It always adds a certain je ne sais quoi when people leave a film part way through a film, particularly when quite a few people leave.
Cosmopolis is David Cronenberg’s latest film. It’s based on a novella by Don de Lillo. It focuses on a young man played by Robert Pattinson who has become phenomenally rich, at least on paper, from his currency transactions and betting against currencies. He has created a place called the Complex which runs any number of algorithms to analyse patterns and information in order to make more money.
The film covers the course of one day. Pattinson’s character Packer spends most of his time, just like the other rich people, in a custom stretch limo, from where he holds court. On the day in question, he decides that he’s going for a haircut. The city is in chaos and his security chief advises him against the trip due to security threats but off he goes anyway. As he makes his slow and tedious journey, his empire is slowly crumbling as he bets against the yuan, which refuses to fall in value. As his empire crumbles, so does his life and he heads off on a voyage of discovery, freedom and self-destruction.
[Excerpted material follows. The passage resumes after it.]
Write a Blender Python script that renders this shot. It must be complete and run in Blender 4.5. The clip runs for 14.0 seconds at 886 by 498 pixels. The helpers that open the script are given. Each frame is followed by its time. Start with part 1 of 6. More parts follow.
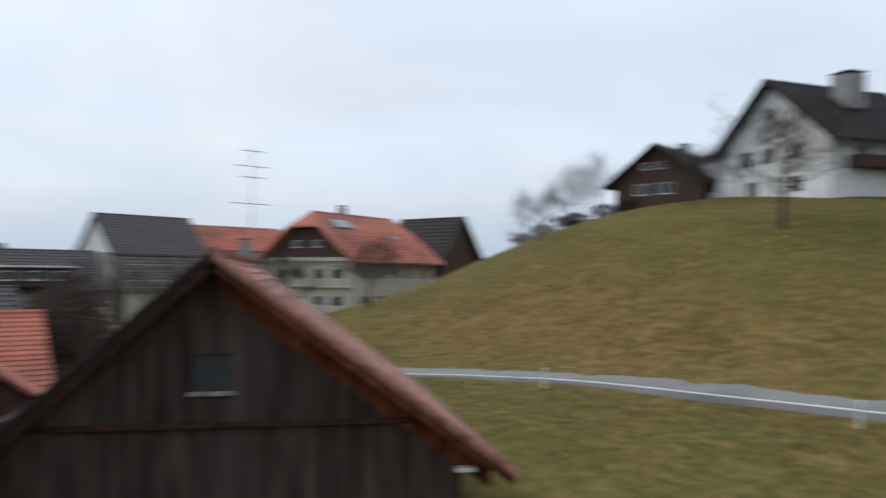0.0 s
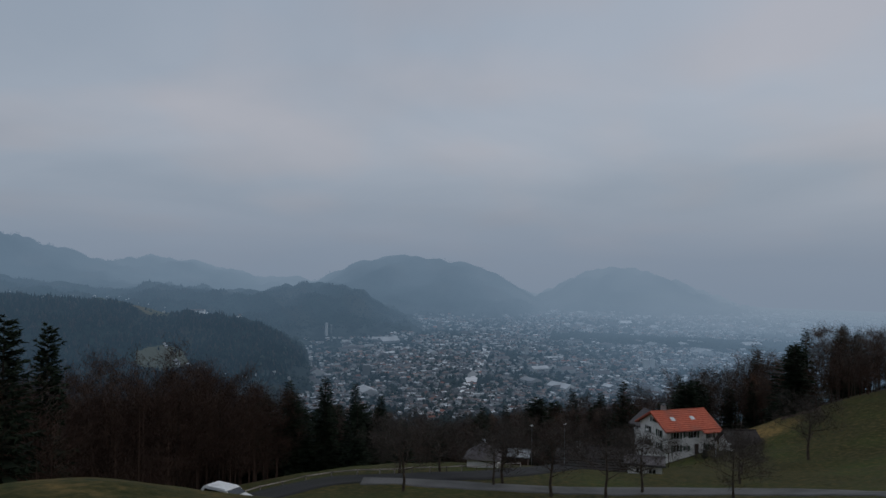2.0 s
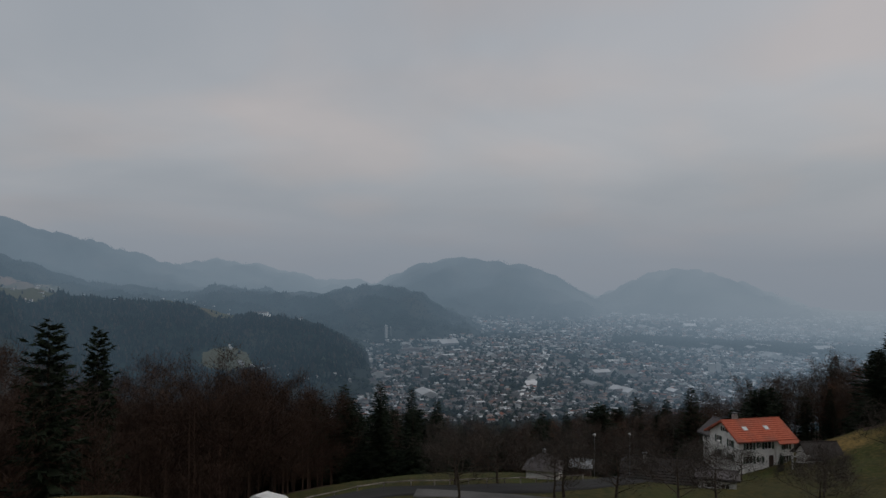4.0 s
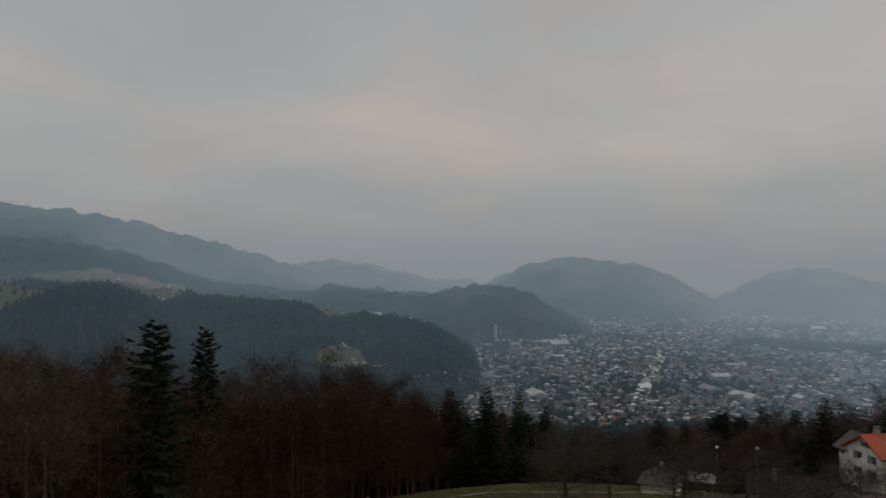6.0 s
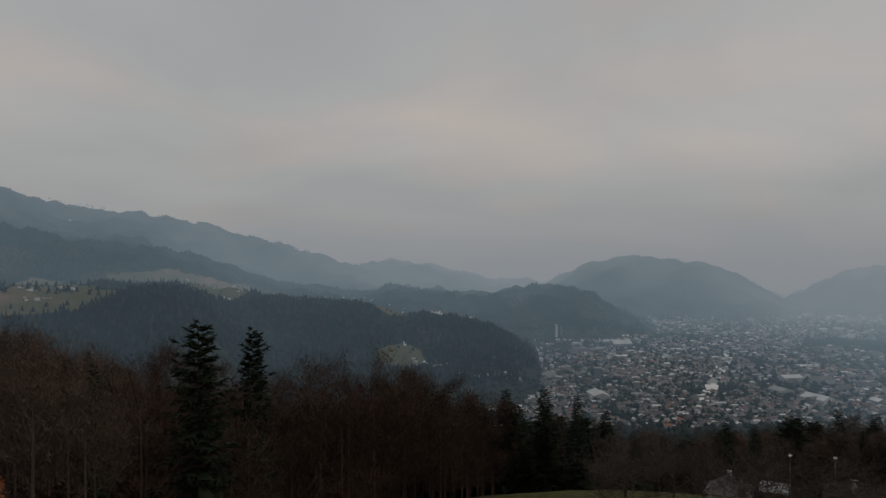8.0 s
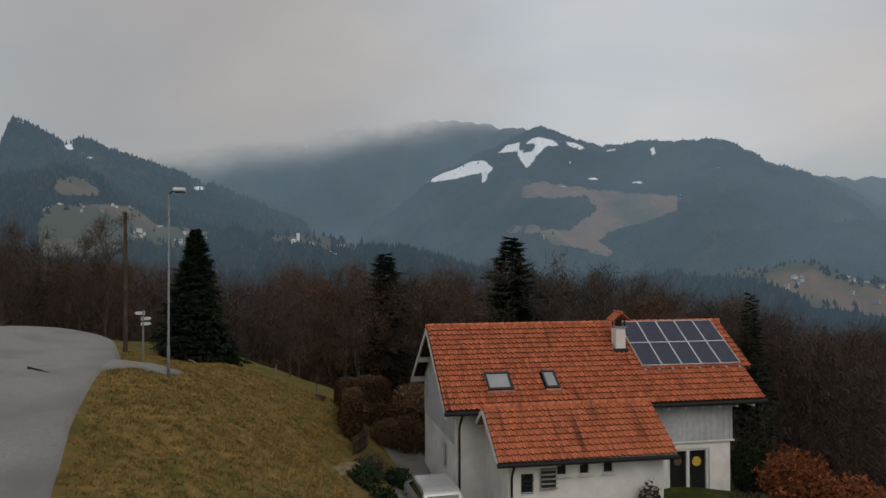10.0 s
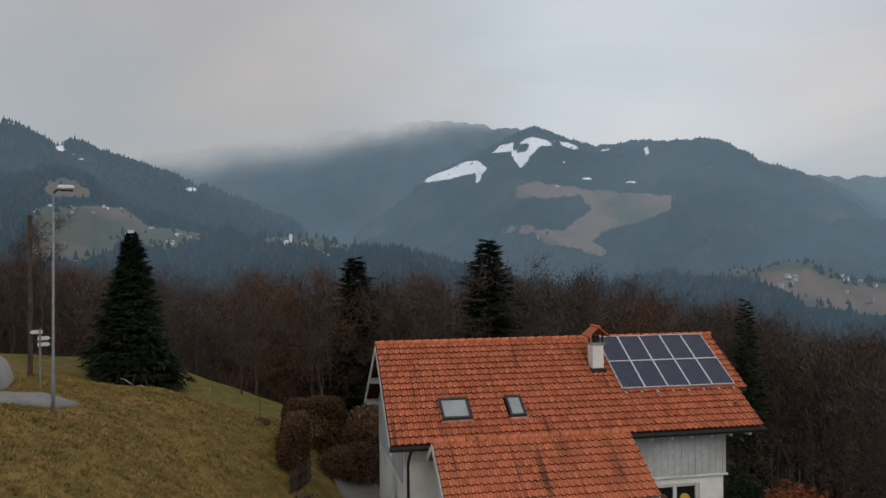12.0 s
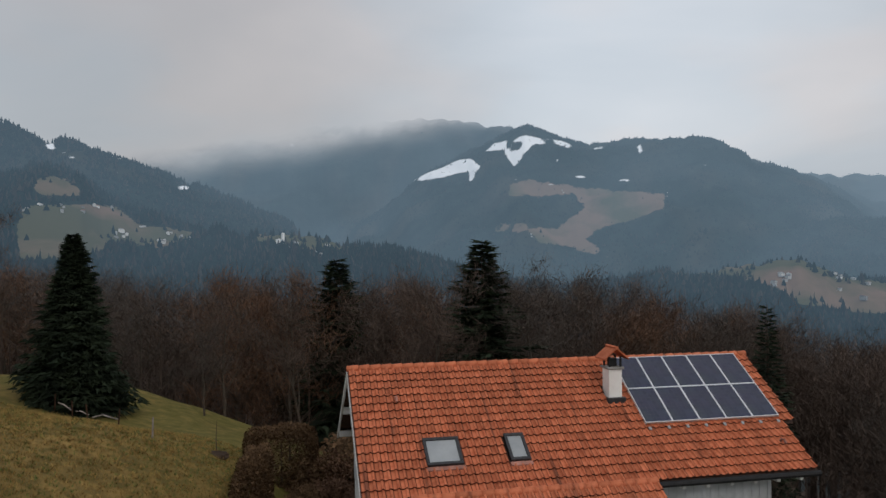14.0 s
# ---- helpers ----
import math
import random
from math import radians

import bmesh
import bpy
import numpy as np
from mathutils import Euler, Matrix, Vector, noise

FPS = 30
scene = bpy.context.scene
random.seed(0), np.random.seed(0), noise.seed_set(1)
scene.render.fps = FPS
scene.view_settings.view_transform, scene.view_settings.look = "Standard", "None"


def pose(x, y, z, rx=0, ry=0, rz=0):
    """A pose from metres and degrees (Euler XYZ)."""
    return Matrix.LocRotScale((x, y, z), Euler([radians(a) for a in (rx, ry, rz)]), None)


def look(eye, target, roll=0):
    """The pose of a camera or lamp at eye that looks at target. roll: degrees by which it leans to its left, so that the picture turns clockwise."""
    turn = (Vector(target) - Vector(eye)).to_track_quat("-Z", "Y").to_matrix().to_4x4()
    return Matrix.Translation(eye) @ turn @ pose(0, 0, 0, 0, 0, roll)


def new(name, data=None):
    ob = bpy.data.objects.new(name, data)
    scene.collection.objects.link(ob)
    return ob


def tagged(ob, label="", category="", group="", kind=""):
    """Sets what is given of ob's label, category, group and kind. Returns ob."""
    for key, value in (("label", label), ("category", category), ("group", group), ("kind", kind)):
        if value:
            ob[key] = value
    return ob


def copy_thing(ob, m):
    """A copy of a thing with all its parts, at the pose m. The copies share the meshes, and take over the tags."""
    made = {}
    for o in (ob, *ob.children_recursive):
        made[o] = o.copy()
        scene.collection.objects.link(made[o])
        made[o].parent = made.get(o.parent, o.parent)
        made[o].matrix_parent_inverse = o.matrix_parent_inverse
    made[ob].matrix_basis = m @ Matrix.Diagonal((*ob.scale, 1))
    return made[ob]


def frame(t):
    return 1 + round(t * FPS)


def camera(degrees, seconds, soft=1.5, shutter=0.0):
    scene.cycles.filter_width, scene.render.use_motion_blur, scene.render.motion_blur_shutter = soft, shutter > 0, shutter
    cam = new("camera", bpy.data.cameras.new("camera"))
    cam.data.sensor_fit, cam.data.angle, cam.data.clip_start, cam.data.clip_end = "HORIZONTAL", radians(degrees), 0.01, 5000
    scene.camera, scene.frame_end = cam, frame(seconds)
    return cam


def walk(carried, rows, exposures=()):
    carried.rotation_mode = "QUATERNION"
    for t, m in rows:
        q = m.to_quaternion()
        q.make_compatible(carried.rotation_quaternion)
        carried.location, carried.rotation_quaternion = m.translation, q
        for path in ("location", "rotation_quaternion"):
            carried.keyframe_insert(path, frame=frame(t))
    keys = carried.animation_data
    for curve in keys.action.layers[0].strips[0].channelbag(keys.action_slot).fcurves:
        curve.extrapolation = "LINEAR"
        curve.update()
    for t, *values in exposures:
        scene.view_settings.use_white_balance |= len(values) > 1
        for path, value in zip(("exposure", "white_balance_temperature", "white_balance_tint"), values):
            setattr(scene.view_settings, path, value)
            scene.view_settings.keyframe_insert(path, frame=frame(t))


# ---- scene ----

Packer is intelligent, he knows facts, has lots of money, he wants to own things merely for the sake of owning things but lacks any real knowledge of the world, how it functions and how any of his actions could possibly affect anyone. He has a director of theory, who explains things, giving him a worldview based, as you would expect, purely on theory. He has sex but doesn’t love, he’s married but never has sex with his wife. He’s not a particularly nice character, but he’s not loathsome, just disconnected from the real world and doesn’t really shown any emotions. So far so good. I’ll not explain more of the plot, not that you should particularly care, since there’s no real plot or tension to explain.
So, the film then. Self indulgent doesn’t really do it justice. Onanistic is probably closer to the truth. There are some books that are crying out to be made into films. Those where there is dramatic tension, where there is something of cinematic value to be added through converting the book into a film. This film is predominantly a verbose screenplay, lots of dialogue, delivered without much in the way of verve, lots of questions that are asked but never answered and lots of nothing really. There is a critique of the capitalist financial market system, where money is made but nothing is produced and a modern society where people are disconnected from the real world but even so, this should have stayed as the written word, where the ideas can be developed. The critique here is shallow and lacking any nuance. The characters don’t really get near the wonders of shallow, except for Paul Giamatti’s angry ex-analyst and Mathieu Amalric’s pie-throwing protestor. There are excruciating roles for Juliette Binoche and Samantha Morton. And there is the awful, horrible dialogue. So much awful, horrible dialogue.
I realise the film is not intended as a representation of reality, but all I wanted was some intelligence, some acting, some wit and some dramatic tension. The only tension came from wondering when the thing was going to end.
Those people who left early showed an uncanny prescience.